Este hecho se había convertido en una fiesta popular alegremente acogida, como bien nos recuerda el Himno Fallero:
“Hi ha una estoreta velleta per a la falla de Sant Josep, del tio Pep? / hi van juntant lo que els veins els van donant per a buidar el porxe. / Hi ha una estoreta velleta per a la falla de Sant Josep? / I amb una estella del muntó se du el compás de esta cançó / en les cares de la gent, tot es content…”
“ ¿Hay una esterilla viejecita para la falla de San José, del tío Pepe? / Y van juntando lo que los vecinos les van dando para vaciar el porche / ¿Hay una esterilla viejecita para la falla de San José? Y con una astilla del montón se lleva el compás de ésta canción / en las caras de la gente, todo es alegría…”
En el s.XIX la costumbre convirtió la ubicación de estos monumentos improvisados en lugares fijos y ganó protagonismo la necesidad de satirizar la sociedad en la que se vivía.
Estas fallas satíricas representadas en tono de humor, tomaban protagonismo con la erótica y la crítica social. Se ridiculizaban personajes, actos oficiales, vicios y prejuicios,… y cada año eran visitadas masivamente.
Tomó importancia la creatividad en la construcción y apareció el tablón sobre el que se disponían los objetos llamado cadafal (tarima o entablado), y además adornaban los ninots, ya vestidos con ropa usada, con letreros que explicaban en verso el sentido de la crítica.
Como complemento a los letreros, apareció en éste siglo el llibret (“librito”) gracias al autor Bernat i Baldoví, en el que se explicaba mediante versos satíricos el contenido de la falla y se repartía entre los vecinos.

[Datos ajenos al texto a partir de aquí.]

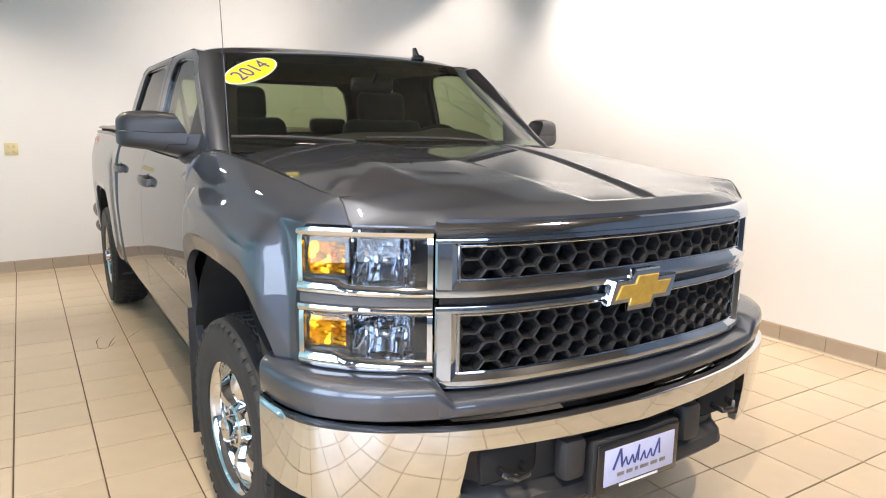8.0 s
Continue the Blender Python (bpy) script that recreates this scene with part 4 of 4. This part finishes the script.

De esta manera nos encontramos con el verdadero simbolismo de las Fallas. Con el tiempo, estas fallas pasaron de representar la necesidad del orden y la limpieza a través de la quema de objetos viejos o estropeados, a simbolizar una purificación, un renacimiento interpretado a través de la quema de las miserias, vicios y actos censurables personificados a través de los ninots de los cadafals.
En la década de 1870 las autoridades, presionadas por el poder de los sectores burgueses y clero, persiguieron duramente las festividades populares de los Carnavales así como la tradición fallera. A finales de este siglo XIX se prohibieron las fallas debido a la carga crítica hacia los sectores más dominantes de la sociedad, pero el pueblo los desafió y finalmente se plantaron. Pronto el Ayuntamiento empezó a imponer impuestos altísimos por la plantada de las fallas, y en 1886 consiguieron que no hubiera fallas en Valencia. Nuevamente la presión del pueblo y la iniciativa del progresista Félix Pizcueta, obligaron al alcalde a reducir estos impuestos de manera que se pudiese continuar con la tradición fallera.

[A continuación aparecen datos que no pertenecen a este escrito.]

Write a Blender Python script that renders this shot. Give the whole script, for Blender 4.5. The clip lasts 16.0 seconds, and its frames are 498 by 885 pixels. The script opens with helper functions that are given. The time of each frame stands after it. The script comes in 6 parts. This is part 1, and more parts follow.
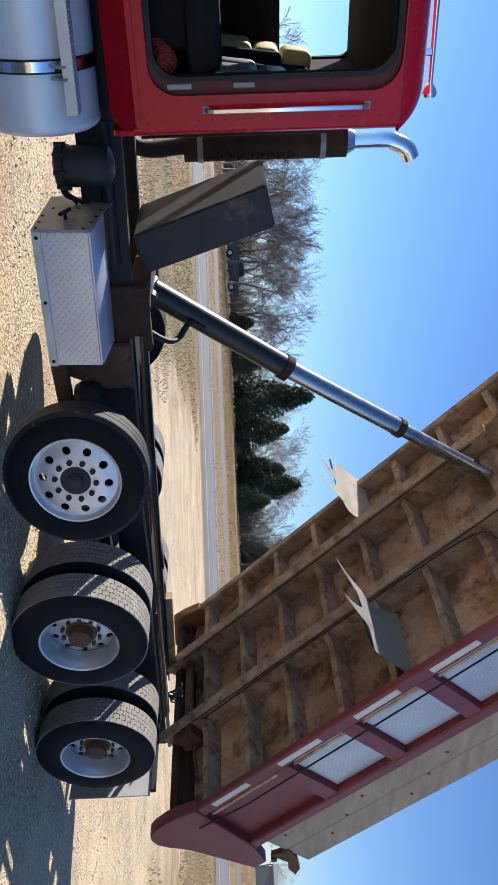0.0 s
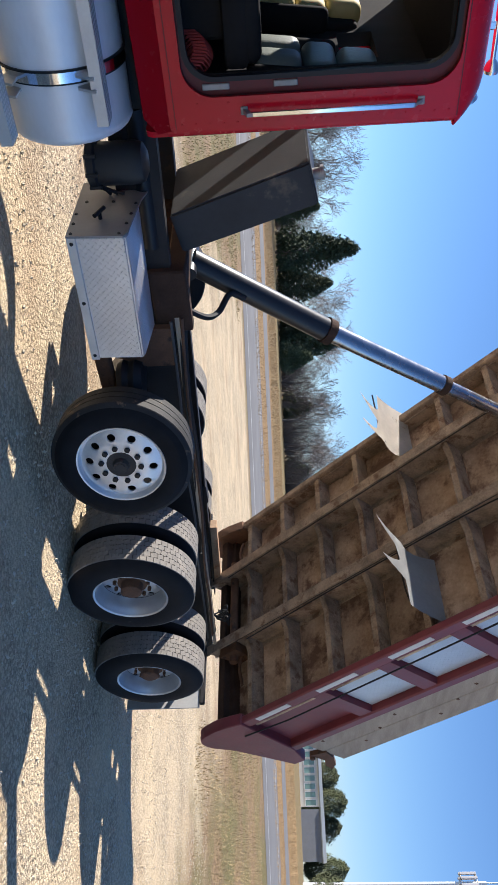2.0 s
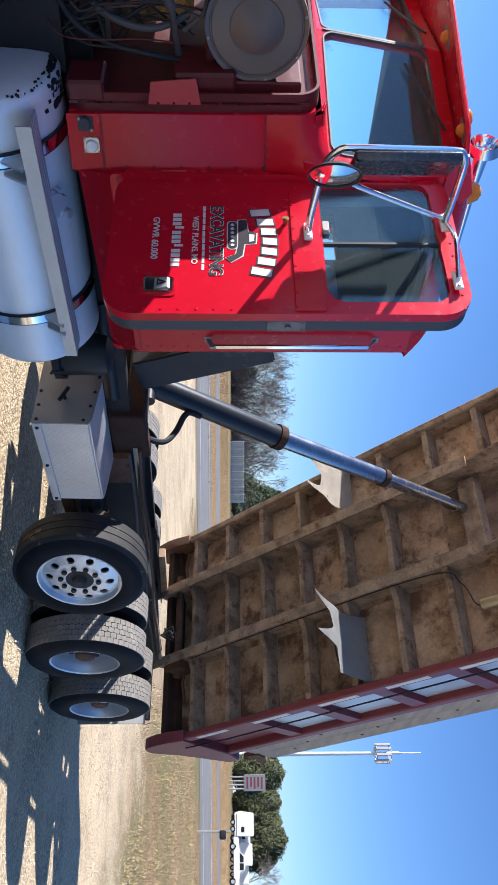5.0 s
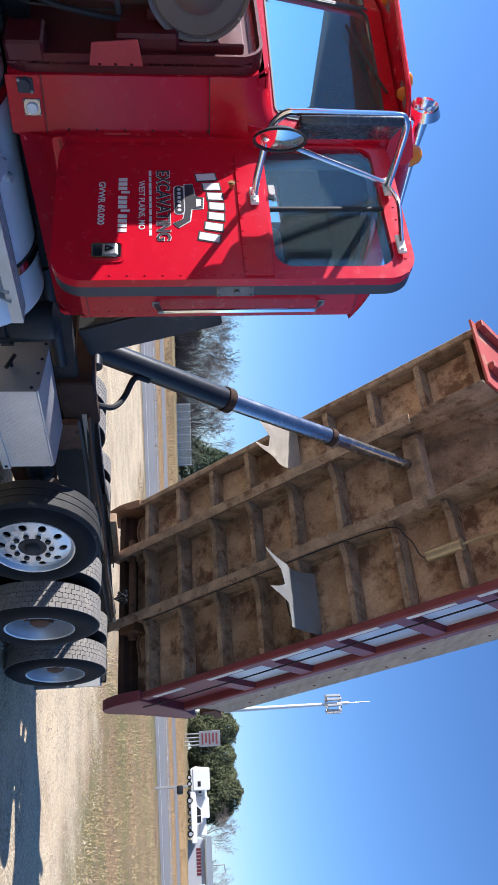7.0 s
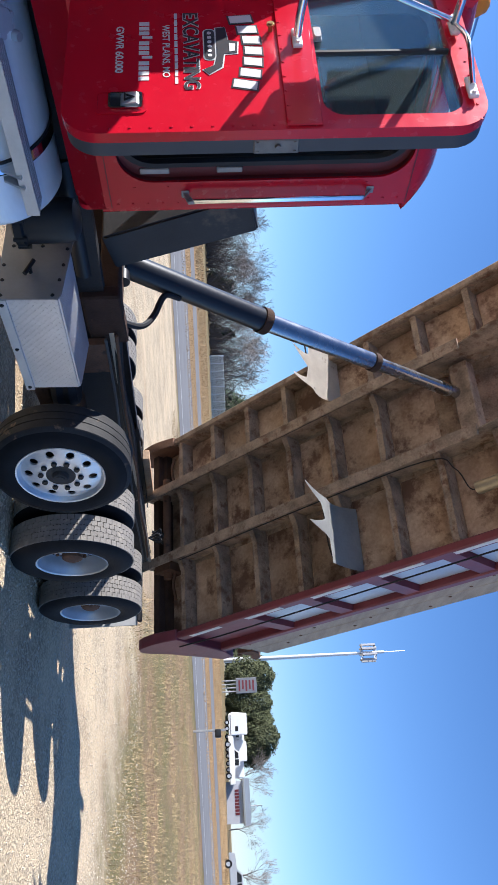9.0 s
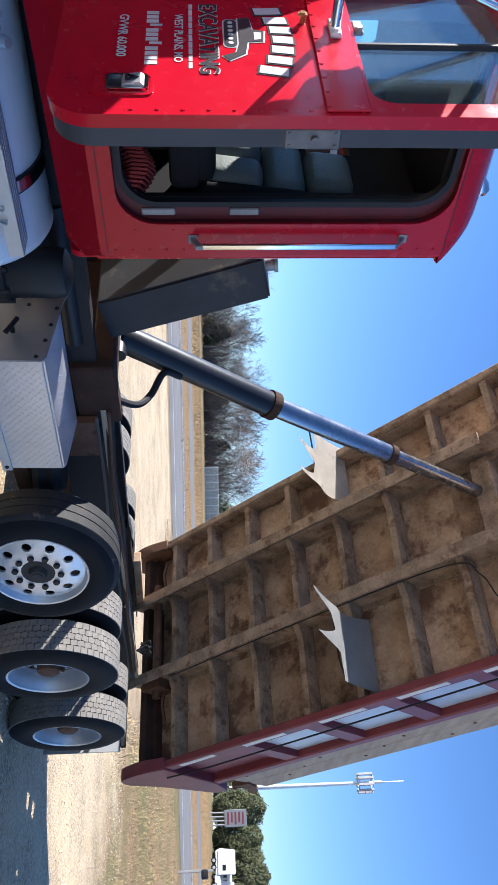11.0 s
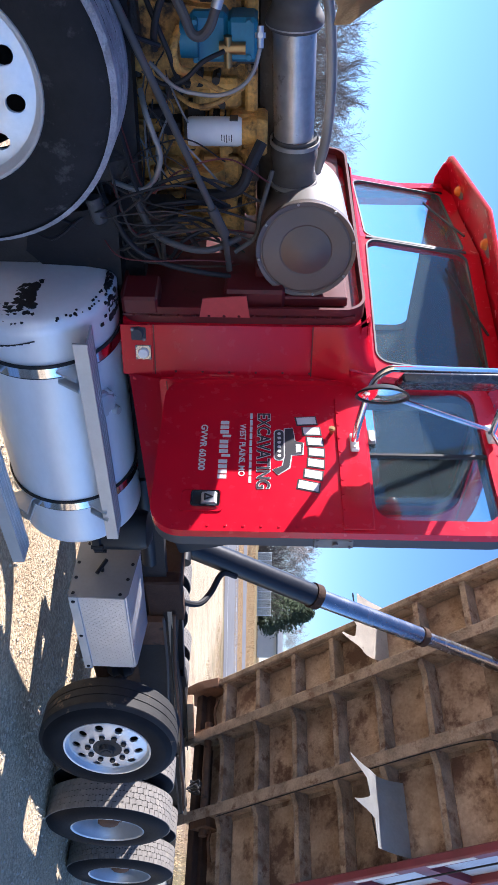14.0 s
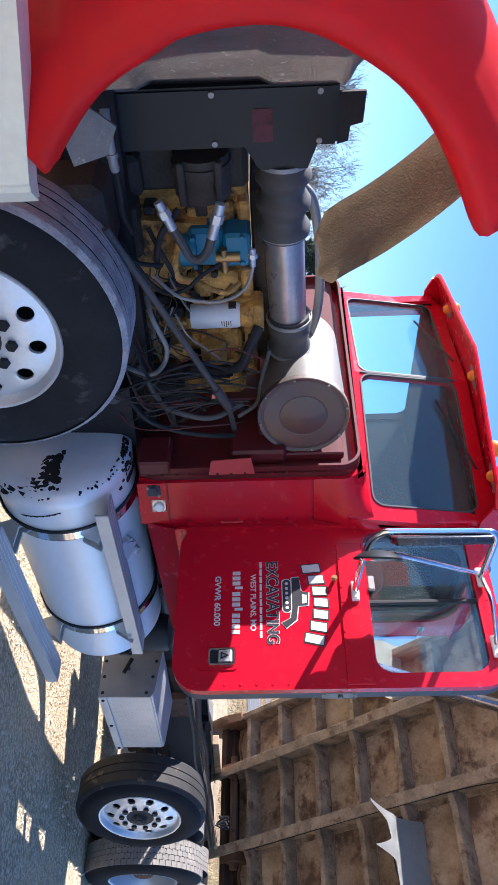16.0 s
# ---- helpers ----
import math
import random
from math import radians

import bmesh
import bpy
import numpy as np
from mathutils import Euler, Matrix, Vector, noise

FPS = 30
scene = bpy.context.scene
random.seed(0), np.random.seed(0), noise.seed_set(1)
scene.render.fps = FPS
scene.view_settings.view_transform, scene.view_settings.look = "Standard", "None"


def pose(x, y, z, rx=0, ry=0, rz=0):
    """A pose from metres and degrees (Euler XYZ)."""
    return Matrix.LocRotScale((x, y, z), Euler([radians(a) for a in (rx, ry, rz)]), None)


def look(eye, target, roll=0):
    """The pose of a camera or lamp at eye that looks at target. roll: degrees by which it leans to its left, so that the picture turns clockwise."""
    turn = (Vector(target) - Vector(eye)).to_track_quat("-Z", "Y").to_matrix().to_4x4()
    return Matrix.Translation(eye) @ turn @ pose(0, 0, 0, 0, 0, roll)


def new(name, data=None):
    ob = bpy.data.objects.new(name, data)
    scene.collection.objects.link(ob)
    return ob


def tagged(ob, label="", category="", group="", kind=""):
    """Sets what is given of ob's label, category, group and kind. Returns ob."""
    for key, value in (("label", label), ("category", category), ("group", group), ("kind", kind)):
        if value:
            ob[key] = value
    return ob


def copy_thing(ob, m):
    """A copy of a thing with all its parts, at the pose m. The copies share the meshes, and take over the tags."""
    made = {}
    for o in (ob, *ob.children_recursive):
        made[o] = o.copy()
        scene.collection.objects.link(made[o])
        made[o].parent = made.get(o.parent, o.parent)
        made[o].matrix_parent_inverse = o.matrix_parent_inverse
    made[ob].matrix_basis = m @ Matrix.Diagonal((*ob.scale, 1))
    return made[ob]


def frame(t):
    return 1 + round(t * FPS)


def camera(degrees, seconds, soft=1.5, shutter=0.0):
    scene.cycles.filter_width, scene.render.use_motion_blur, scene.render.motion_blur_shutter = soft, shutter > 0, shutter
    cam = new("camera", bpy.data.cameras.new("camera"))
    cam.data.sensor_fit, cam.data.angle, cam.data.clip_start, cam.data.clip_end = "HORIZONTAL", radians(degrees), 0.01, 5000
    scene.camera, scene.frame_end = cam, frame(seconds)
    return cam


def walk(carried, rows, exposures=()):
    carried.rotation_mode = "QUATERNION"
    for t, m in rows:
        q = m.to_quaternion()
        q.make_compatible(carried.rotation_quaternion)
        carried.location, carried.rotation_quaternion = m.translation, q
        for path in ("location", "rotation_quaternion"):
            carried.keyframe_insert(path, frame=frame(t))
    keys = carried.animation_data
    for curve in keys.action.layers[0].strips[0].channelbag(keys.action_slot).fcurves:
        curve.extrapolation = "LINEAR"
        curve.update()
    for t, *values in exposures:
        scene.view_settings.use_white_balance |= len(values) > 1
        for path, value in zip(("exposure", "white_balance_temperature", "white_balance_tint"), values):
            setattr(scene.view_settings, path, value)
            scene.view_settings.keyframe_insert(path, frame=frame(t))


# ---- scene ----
cam = camera(36.4, 16.0)
PATH = [
    (0, (-3.062, -3.882, 1.665), (-1.894, -2.26, 1.703), 87.7),
    (0.5, (-3.139, -3.964, 1.69), (-1.903, -2.391, 1.692), 87.9),
    (1, (-3.397, -3.811, 1.655), (-2.074, -2.313, 1.615), 87.6),
    (1.5, (-3.563, -3.623, 1.671), (-2.178, -2.181, 1.594), 87.6),
    (2, (-3.753, -3.326, 1.707), (-2.29, -1.965, 1.617), 87.7),
    (2.5, (-4.031, -3.123, 1.749), (-2.527, -1.807, 1.668), 88.2),
    (3, (-4.389, -2.889, 1.688), (-2.817, -1.652, 1.675), 87.8),
    (3.2, (-4.441, -2.803, 1.712), (-2.862, -1.577, 1.701), 88.3),
    (5.3, (-5.102, -2.239, 1.697), (-3.448, -1.115, 1.769), 90.2),
    (5.5, (-5.125, -2.242, 1.713), (-3.476, -1.115, 1.806), 90.2),
    (6, (-5.135, -2.269, 1.724), (-3.484, -1.151, 1.889), 89.7),
    (6.5, (-5.126, -2.283, 1.701), (-3.455, -1.201, 1.901), 89.0),
    (7, (-5.089, -2.281, 1.672), (-3.389, -1.244, 1.861), 88.4),
    (7.5, (-5.014, -2.286, 1.677), (-3.284, -1.294, 1.822), 87.9),
    (8, (-4.932, -2.306, 1.681), (-3.184, -1.34, 1.79), 87.9),
    (8.5, (-4.81, -2.295, 1.665), (-3.046, -1.359, 1.76), 87.6),
    (8.7, (-4.768, -2.296, 1.664), (-3.001, -1.364, 1.757), 87.7),
    (10.8, (-4.107, -2.125, 1.621), (-2.473, -0.98, 1.756), 88.6),
    (11, (-4.109, -2.112, 1.612), (-2.504, -0.924, 1.733), 89.0),
    (11.5, (-4.212, -2.09, 1.581), (-2.676, -0.811, 1.652), 89.8),
    (12, (-4.374, -2.006, 1.562), (-2.891, -0.664, 1.577), 90.6),
    (12.5, (-4.538, -1.988, 1.58), (-3.089, -0.611, 1.555), 91.2),
    (13, (-4.776, -2.046, 1.597), (-3.328, -0.666, 1.555), 91.6),
    (13.5, (-5.016, -2.029, 1.606), (-3.554, -0.664, 1.572), 91.4),
    (14, (-5.252, -1.937, 1.629), (-3.775, -0.588, 1.602), 91.0),
    (14.5, (-5.382, -1.815, 1.63), (-3.893, -0.48, 1.604), 90.2),
    (15, (-5.502, -1.689, 1.645), (-4.01, -0.357, 1.61), 89.4),
    (15.5, (-5.736, -1.61, 1.64), (-4.242, -0.28, 1.595), 88.7),
    (16, (-5.913, -1.612, 1.664), (-4.416, -0.288, 1.601), 88.5),
]
walk(cam, [(t, look(eye, target, roll)) for t, eye, target, roll in PATH], [(0, 1.17, 5800, 16), (3, 1.26, 5750, 15), (5.5, 1.34, 5480, 16), (6.5, 1.28, 5430, 16), (7.5, 1.25, 5400, 16), (8.5, 1.24, 5400, 16), (11, 1.49, 5480, 15), (12, 1.61, 5480, 15), (13, 1.73, 5500, 19), (14.5, 1.74, 5480, 21), (16, 1.80, 5500, 19)])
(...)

Con el concurso de premios que otorgaba Lo Rat Penat y con el ánimo popular en alza, cada año acudía más gente de lugares cada vez más alejados de la ciudad para ver y disfrutar de lo que ya a principios del siglo XX se empezaron a considerar auténticas obras de arte, y a los creadores, Artistas Falleros.
En 1930, el Ayuntamiento convocó por primera vez el Concurso de Carteles para hacer promoción de las Fallas y en 1932 se convirtió en la entidad organizadora y gestora de todo el programa de actos, instaurando oficialmente la Semana Fallera.
Fue así como Las Fallas se convirtieron realmente en la fiesta mayor de Valencia, festividad catalogada como Fiesta de Interés Turístico Internacional, siendo actualmente levantadas cada año alrededor de 385 fallas grandes (a falta de las infantiles que duplican esta cifra) y 250 más en el resto de la provincia durante cuatro días de festividades, en los que impera el color, las flores, la luminosidad nocturna, la música, el ruido y el olor a pólvora. Así llega a Valencia la primavera y así los valencianos festejamos a San José.